Like Evelyn said, he always was the guy who took on missions the rest of us never could.

And a year after he lost his sight, he did run the Army 10-miler in Washington, D.C, in 85 minutes and then pushed his way through the Marine Corps Marathon — exhausting two running companions before latching onto a third — to finish in 4 hours, 14 minutes.

Since then — while returning to active duty as an executive officer of the 7th Special Forces Group at Fort Bragg — he's run the Bataan Death March Marathon in New Mexico and the Boston Marathon. The New York City Marathon will come in November.

Single-minded purpose

Saturday's race went well until the 18-mile mark when the late-morning heat began to pick up, and Ivan hit the wall.

When he briefly slowed to a walk — fighting exhaustion and disappointment — Dummar told him: "Listen Ivan, Evelyn's still going to love you. I'm still going to run with you. It's not gonna matter when we finish."

Although he's said his hearing has intensified with the loss of his sight, Ivan didn't seem to hear that and soon was running again.

"Col.

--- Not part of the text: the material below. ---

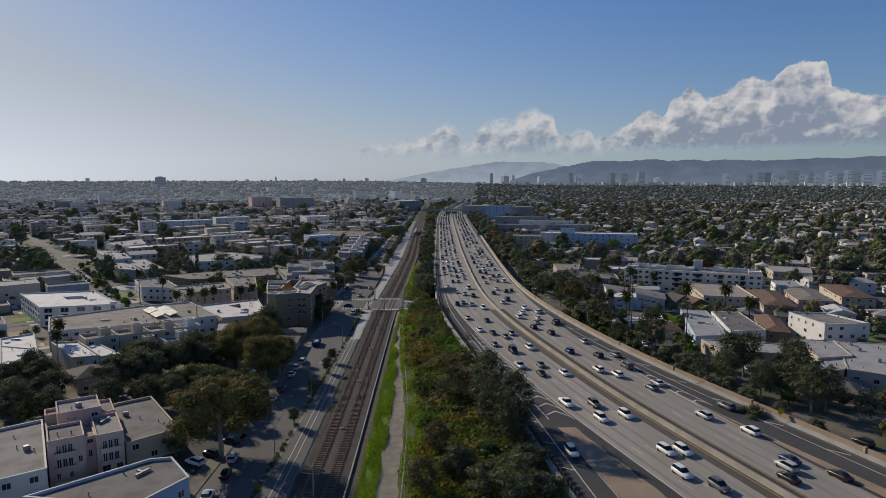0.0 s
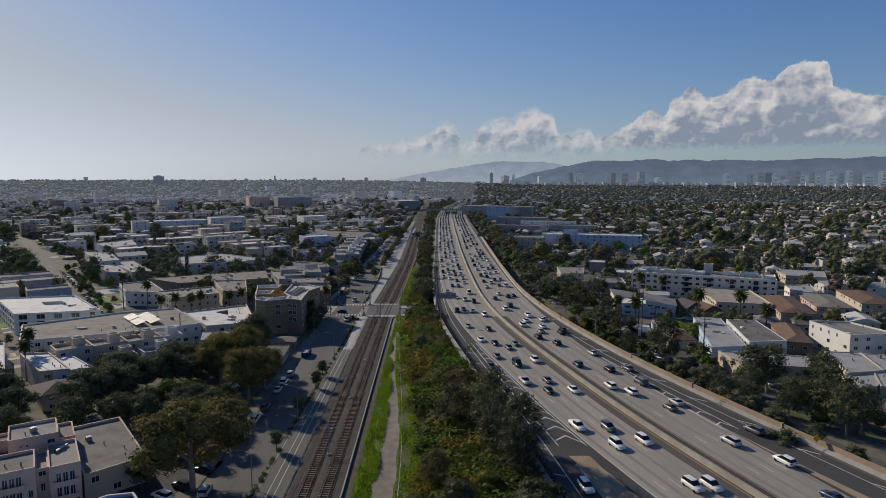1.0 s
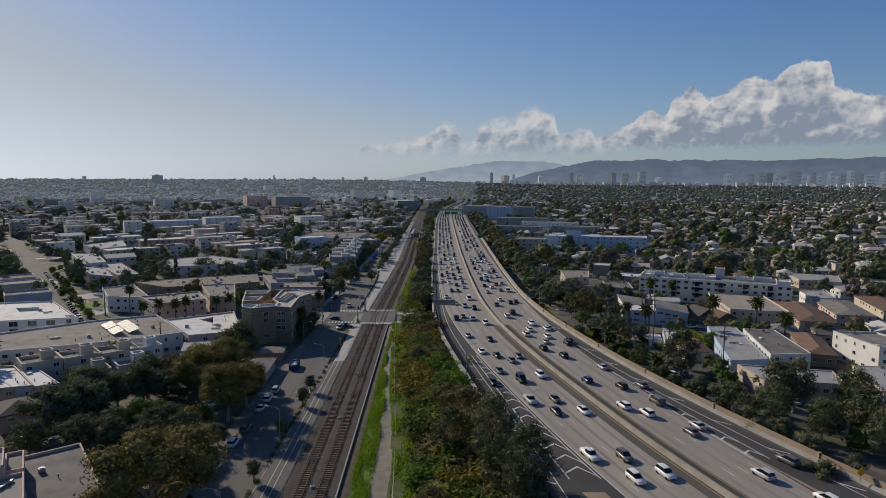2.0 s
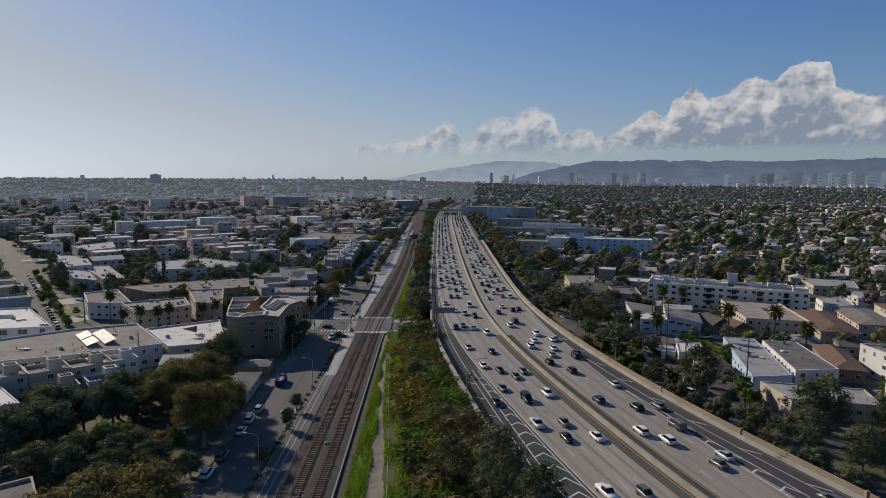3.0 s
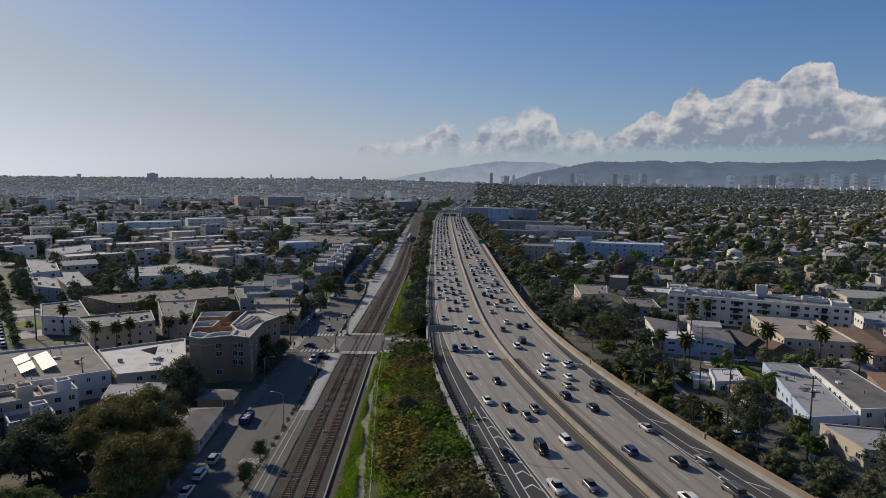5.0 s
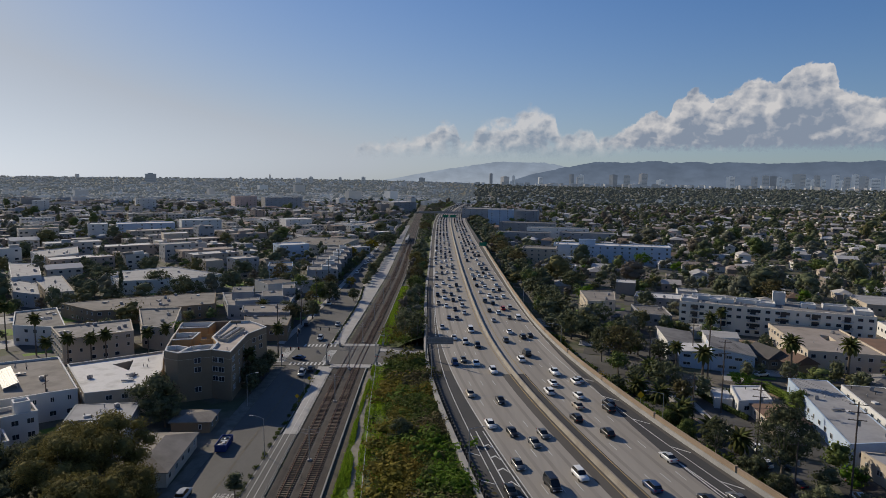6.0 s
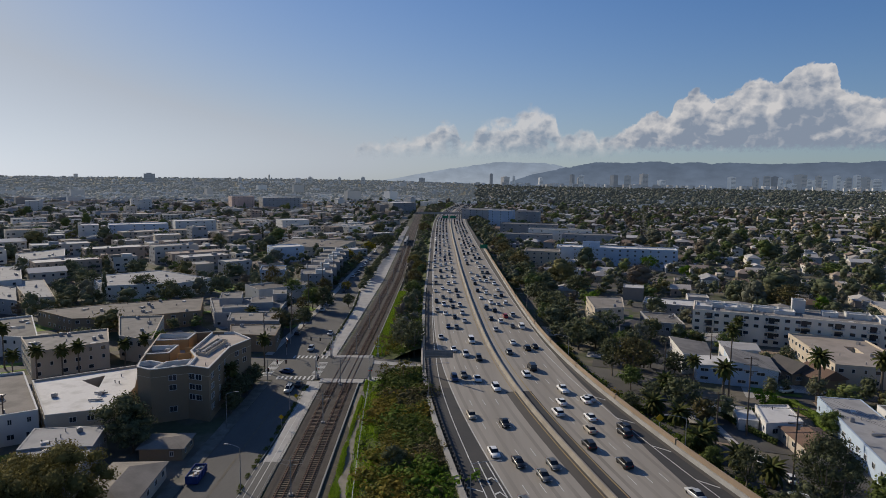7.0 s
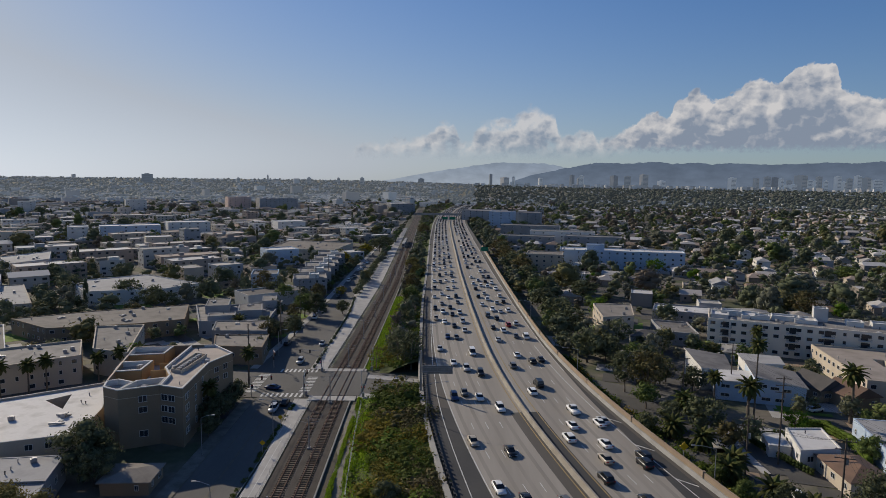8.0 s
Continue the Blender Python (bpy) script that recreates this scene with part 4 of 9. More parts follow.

Dummar is an ultra-marathoner," he said. "He could have finished the race long before this, but he was there for me. It's that 'never leave a fallen comrade behind.' "

And that's what Ivan was doing, too.

"It's not just about him anymore," Evelyn said. "He's running for those guys he served with, the guys who died, the guys back in those hospital beds. He's an advocate for them. He doesn't want people to forget them."

And how could they if they saw Saturday's finish?

Coming down the final stretch through that corridor of storied old planes outside the Air Force Museum — past the Fairchild C-119 Flying Boxcar, the Lockhead AC-130 Hercules, the Boeing NKC 135A Stratotanker — Ivan responded to the crowd's cheers and especially Evelyn's voice.

With Col. Dummar at his side, he crossed the finish line in 4 hours, 16 minutes — ahead of more than half the field.

As Evelyn ran to him and they embraced, you remembered something he had said earlier:

"I want to show — given the right tools and opportunity — those of us who have been injured can do anything. I'm here to show people I'm just like you."

Well, not quite.

Sight or no sight, he's a quite a bit more.